Supplies to Sardinia and other Italian islands are at risk after ferry operator Moby SpA suspended some of its services, Bloomberg News reported. Italy’s officials called for an emergency meeting with administrators of Tirrenia, an insolvent company whose assets were bought by Moby in 2011, after they seized the accounts of one of the operator’s unit on Monday, according to a statement from the ministry of transport. Moby has failed to pay a deferred installment for the acquisition. The company responded to the seizure by halting ferry services, it said in an emailed statement.
Alitalia’s administrator has asked Italy’s government to raise to nearly 7,000 the number of its employees under a temporary lay-off scheme, with most of its aircraft standing idle during the coronavirus outbreak, Reuters reported. The request for 2,900 more workers to join the scheme came on Thursday in a letter sent by the state-appointed administrator to unions and government ministries and seen by Reuters. Alitalia’s total workforce is around 11,600.
Italy’s prime minister has demanded the EU use “the full firepower” of its €500bn rescue fund to confront the continent’s economic crisis, as he warned against relying on monetary policy to counter a “global shock that has no precedents,” the Financial Times reported. With coronavirus deaths in Italy overtaking those in China for the first time, Giuseppe Conte told the Financial Times it was time for the European Stability Mechanism to offer emergency credit lines to countries reeling from the pandemic.
By now it should be clear that monetary policy cannot cure coronavirus. But central bankers can certainly aggravate the market symptoms, the Financial Times reported. That is the accusation being levelled at Christine Lagarde after a remark she made last week that triggered a sell-off in parts of Europe’s bond markets. It is not the European Central Bank’s job, the president said, to “close the spread” between the bonds of different member states. Clearly, some traders thought it was, judging from the subsequent slide in Italian debt.
As Italy confronts the ravages of an unexpected threat in the coronavirus, fears are intensifying that the economic damage could trigger a far more familiar danger — a banking crisis, the International New York Times reported. Italy’s banks and their formidable piles of bad loans have long constituted a central worry in an economy that has not grown in more than a decade. The nation’s lenders are at once big enough, sufficiently integrated with the world, and adequately shaky to pose a constant menace to the global financial system.

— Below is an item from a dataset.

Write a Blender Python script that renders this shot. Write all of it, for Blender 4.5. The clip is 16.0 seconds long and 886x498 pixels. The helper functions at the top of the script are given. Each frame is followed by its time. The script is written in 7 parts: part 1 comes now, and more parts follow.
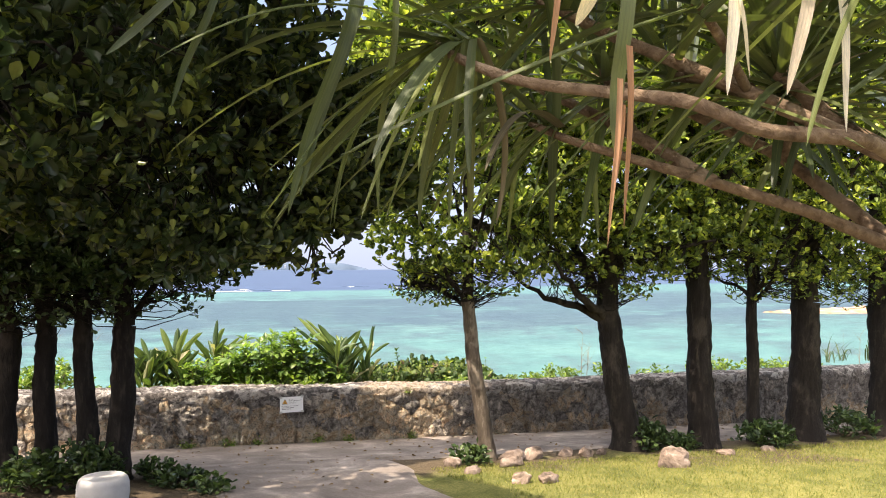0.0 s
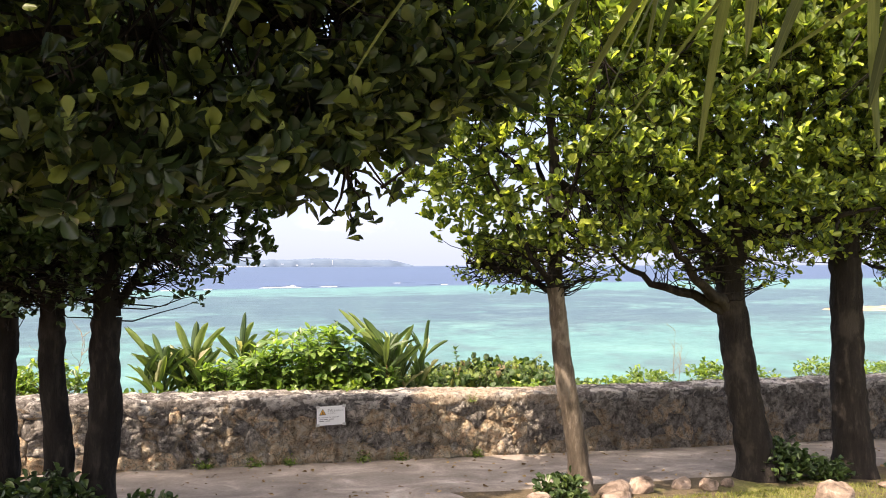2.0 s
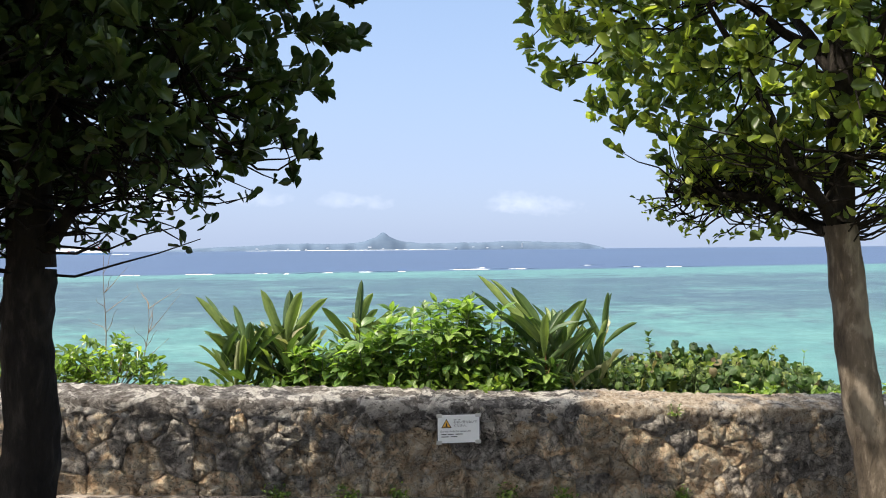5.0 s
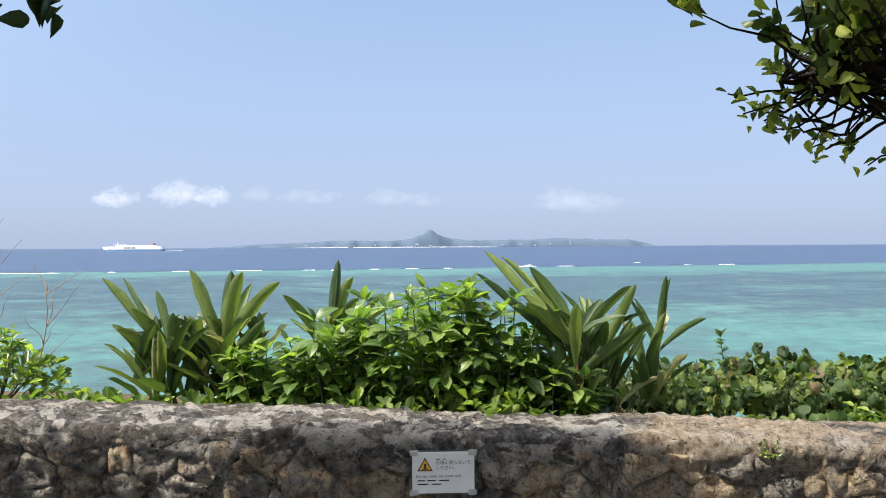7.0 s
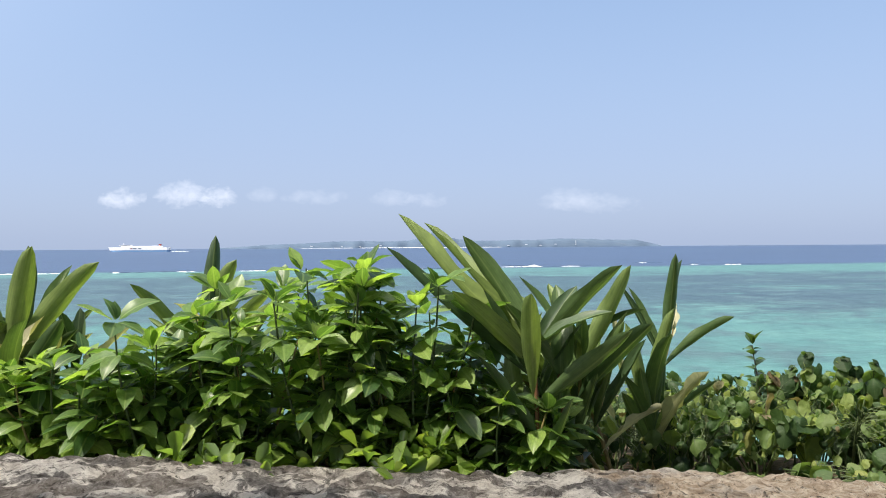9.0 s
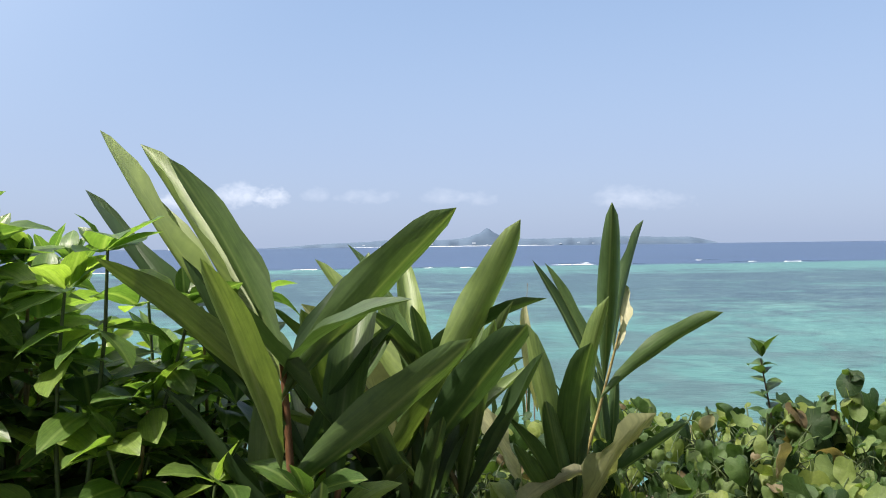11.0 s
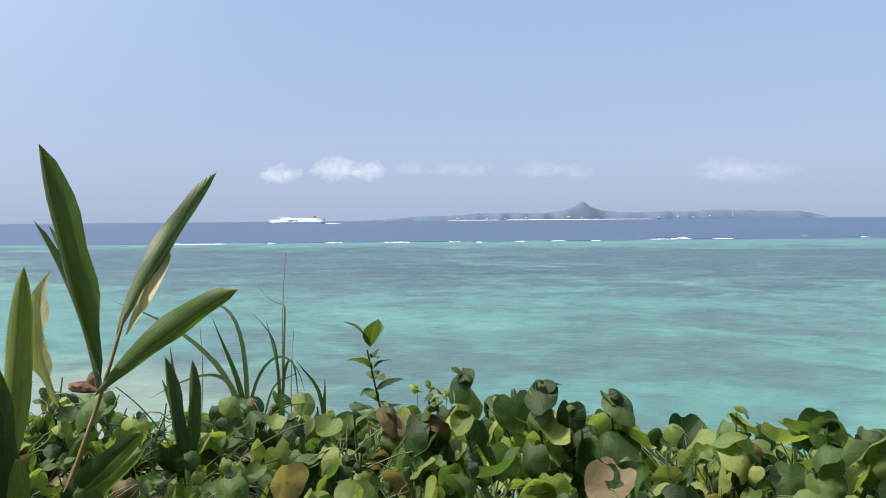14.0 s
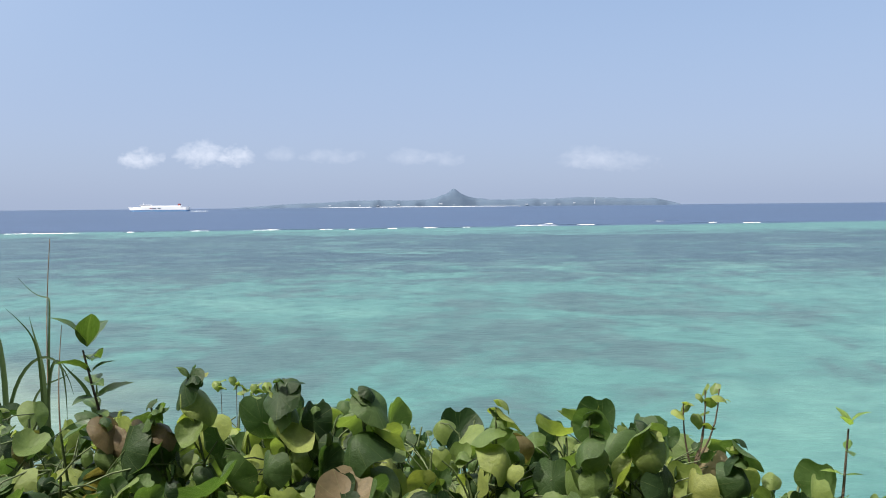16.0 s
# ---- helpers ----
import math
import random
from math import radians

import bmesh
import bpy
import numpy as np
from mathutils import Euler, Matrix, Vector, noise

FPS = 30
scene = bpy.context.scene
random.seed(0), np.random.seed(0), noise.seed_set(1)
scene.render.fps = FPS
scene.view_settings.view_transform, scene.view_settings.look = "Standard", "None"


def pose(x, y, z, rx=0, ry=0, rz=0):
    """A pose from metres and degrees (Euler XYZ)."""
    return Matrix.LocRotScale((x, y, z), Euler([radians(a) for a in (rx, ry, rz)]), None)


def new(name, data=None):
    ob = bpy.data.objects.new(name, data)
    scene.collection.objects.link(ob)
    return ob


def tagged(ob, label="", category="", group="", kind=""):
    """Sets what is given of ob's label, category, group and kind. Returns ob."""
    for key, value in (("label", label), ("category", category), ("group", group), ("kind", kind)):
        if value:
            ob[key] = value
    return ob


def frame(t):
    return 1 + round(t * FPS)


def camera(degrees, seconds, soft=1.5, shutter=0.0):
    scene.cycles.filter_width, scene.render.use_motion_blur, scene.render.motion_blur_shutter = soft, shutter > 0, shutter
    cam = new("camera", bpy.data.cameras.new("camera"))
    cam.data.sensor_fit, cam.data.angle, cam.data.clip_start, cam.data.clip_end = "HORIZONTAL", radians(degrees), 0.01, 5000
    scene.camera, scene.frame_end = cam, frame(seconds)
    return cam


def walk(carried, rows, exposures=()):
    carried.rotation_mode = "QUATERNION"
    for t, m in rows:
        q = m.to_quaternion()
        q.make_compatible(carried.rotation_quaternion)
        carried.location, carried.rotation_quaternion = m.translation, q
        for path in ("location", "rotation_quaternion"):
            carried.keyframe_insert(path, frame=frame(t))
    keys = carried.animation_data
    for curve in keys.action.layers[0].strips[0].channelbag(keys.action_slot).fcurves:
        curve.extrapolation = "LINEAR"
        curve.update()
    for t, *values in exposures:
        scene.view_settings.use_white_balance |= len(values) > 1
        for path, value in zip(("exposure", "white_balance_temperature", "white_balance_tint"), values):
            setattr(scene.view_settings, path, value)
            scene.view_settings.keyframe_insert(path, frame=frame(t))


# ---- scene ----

Italy is set to increase the taxpayer bill for keeping bankrupt airline Alitalia SpA aloft to more than 2.1 billion euros ($2.3 billion) over about three years, and the spending is unlikely to stop there, Bloomberg News reported. A new 600 million-euro loan included in a coronavirus stimulus package being discussed by Prime Minister Giuseppe Conte’s cabinet, is part of a plan to re-nationalize the loss-making carrier, according to the latest draft of the document. That’s double what was initially planned, people familiar with the matter said on Saturday.
In an effort to conquer the virus, Italy’s government this week imposed drastic quarantine measures that have emptied the piazzas of cities that are cornerstones of European civilisation, the Financial Times reported. Like all museums, Florence’s Uffizi Gallery is closed. No one is throwing coins into Rome’s Trevi fountain. From inside the Vatican, Pope Francis live-streamed his regular Wednesday mass instead of greeting pilgrims on St Peter’s Square.
Telefonica SA and Telecom Italia SpA’s Brazilian units are working together to buy the mobile operations of Oi SA and end years of failed attempts to consolidate the country’s wireless industry, Bloomberg News reported. Telefonica Brasil SA and Tim Participacoes SA said they’ll will hold discussions on a potential joint acquisition of all or part of Oi’s mobile assets, which Bradesco BBI estimates may be worth at least 12 billion reais ($2.6 billion).
In a related story, Bloomberg News reported that Italy is negotiating with banks to provide breaks from debt payments including mortgages as it seeks to soften the impact of a nationwide lockdown to contain the coronavirus. The government is considering unprecedented steps to inject money into companies and ease family debt burdens, Deputy Finance Minister Laura Castelli said in a radio interview. It’s also looking to aid those who experience temporary layoffs, she said, adding that a new decree on economic relief will be announced soon.
The Rome government is considering a state guarantee scheme to support banks offering debt moratoriums to firms and households grappling with the economic fallout from Italy’s coronavirus outbreak, one of the world’s worst, Reuters reported. Deputy Economy Minister Antonio Misiani said in an interview with Radio24 on Monday that the government was discussing the measure with Italy’s central bank. Such a move would address requests by Italian banks, which fear a new surge in problem loans just as they are emerging from a long restructuring to tackle the legacy of previous downturns.